Basketballogy: Supercool Facts You Never Knew, by Kevin Sylvester. Annick Press, 2017. $12.95 ages 9 and up

"The fans at Arizona State have a "curtain of distraction." This is an actual curtain set up near the opposing team's hoop. Just as a shooter gets ready to let go of the ball, students open the curtain. They've revealed everything from dancing unicorns to US Olympic swimmer Michael Phelps dressed in a Speedo and wearing all his gold medals."

We are already into the second round conference playoffs in the NBA post season. With baseball season in full swing, hockey playoffs ramping up, and basketball games to watch, sports fans are in a conundrum for what to watch and when.

We have always been a sports family. So, it's a great time of year to be distracted from everything else, and take time to sit and watch our favorite teams play. Having just finished reading Kevin Sylvester's book about basketball, I am more informed than I have ever been. I thought I knew the game pretty well.

This book is full of facts, figures, rules, plays, stories and minutiae. There is much I did not know. If only, I could keep it all straight in my head! Written and illustrated by Mr. Sylvester, it takes the same form as his 2015 Baseballogy. A clear and extensive table of contents invites browsing through its many double page entries. An introduction reminds readers that basketball is its own entity. It was not developed from any other sport. There have been changes, and the love for the sport has certainly grown.

Moving forward he fills the pages with facts such as this:

Originally, when someone scored a
basket, the game stopped - at least till the
janitor could get a ladder to retrieve the
ball. Naismith finally figured out if they
cut the bottom out of the basket, the ball
could go through, and the game could
resume quickly. Eureka!"

Remember that they had started by nailing peach baskets onto the balcony around the gym floor.

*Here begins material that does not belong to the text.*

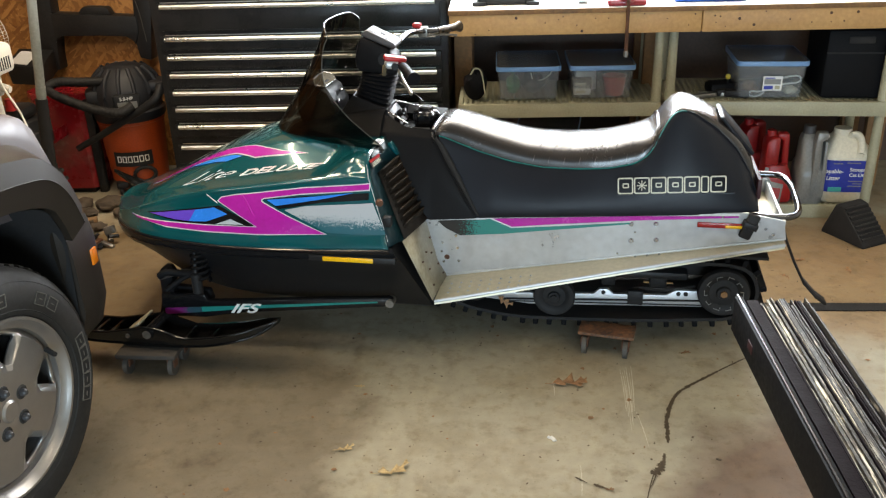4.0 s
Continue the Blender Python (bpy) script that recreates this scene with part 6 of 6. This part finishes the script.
part("base", lathe([(0, 0), (0.10, 0), (0.10, 0.012), (0.05, 0.03), (0, 0.035)], 32, Matrix.Translation((0.195, -0.09, 0))), "white_plastic", fan)
part("cord", tube(bmesh.new(), [(0.18, -0.19, 0.95), (0.21, -0.22, 0.96), (0.24, -0.21, 0.88), (0.23, -0.20, 0.80), (0.20, -0.22, 0.82), (0.18, -0.22, 0.91), (0.20, -0.22, 0.965), (0.25, -0.18, 0.93), (0.28, -0.16, 0.80), (0.33, -0.16, 0.68), (0.35, -0.18, 0.56), (0.28, -0.2, 0.47), (0.2, -0.2, 0.3), (0.2, -0.2, 0.01)], 0.0042, 8, 8), "white_plastic", fan, "white power cord")
part("plug", boxes(((0.22, -0.24, 0.76), (0.255, -0.21, 0.80), 0.006)), "white_plastic", fan)
for x, y, s, k in ((-2.03, 4.10, 0.075, 1), (-2.18, 4.09, 0.07, 2), (-1.93, 4.00, 0.05, 3), (-2.10, 4.00, 0.05, 4), (-1.98, 3.82, 0.045, 5)):
    lump("stone", "rounded grey-brown stone on the concrete floor", "stone", pose(x, y, 0, 0, 0, 40 * k), (s, s * 0.8, s * 0.45), "stone_brown", k, "loose stones")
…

With each turn of the page, information is added about the changes that have occurred in balls, rules, court size, the art of dribbling, the shot clock, and players' skill development.

Ted St. Martin isn't an NBA player,
but he has made free throws his
obsession. He once made 5,221 in
a row. It took his 7 hours and 20
minutes! He's actually broken his
own record 15 times and now helps
train other players. His secret? He
says it's practice."

With appealing artwork, charts, graphs and pages filled with all the basketball information enthusiasts are happy to know, you can not go wrong having this book available to kids who love learning about sports. The author covers facts and stories from the WNBA; addresses questions of salary, TV ratings and attendance, equity, diversity and ownership, and so much more.

The most interesting - and astonishing - comparison concerns the cost difference in attendance from 1960 until today. Anyone who attends public events is aware of the enormous changes that have been made and continue to happen. Kids seeing those money differences from spread to spread will be wishing for a return to common sense.

A ticket then? $1.50 and $4.00 courtside. Basketball was no big deal for many in 1960. Today, a ticket is $40 and courtside is $2,000 for one game! Concession food can set you back another pretty penny when a soft drink is $6.50, compared to 20 cents then. I would bet that 20 cents is much closer to what the concession stand buys it for even today.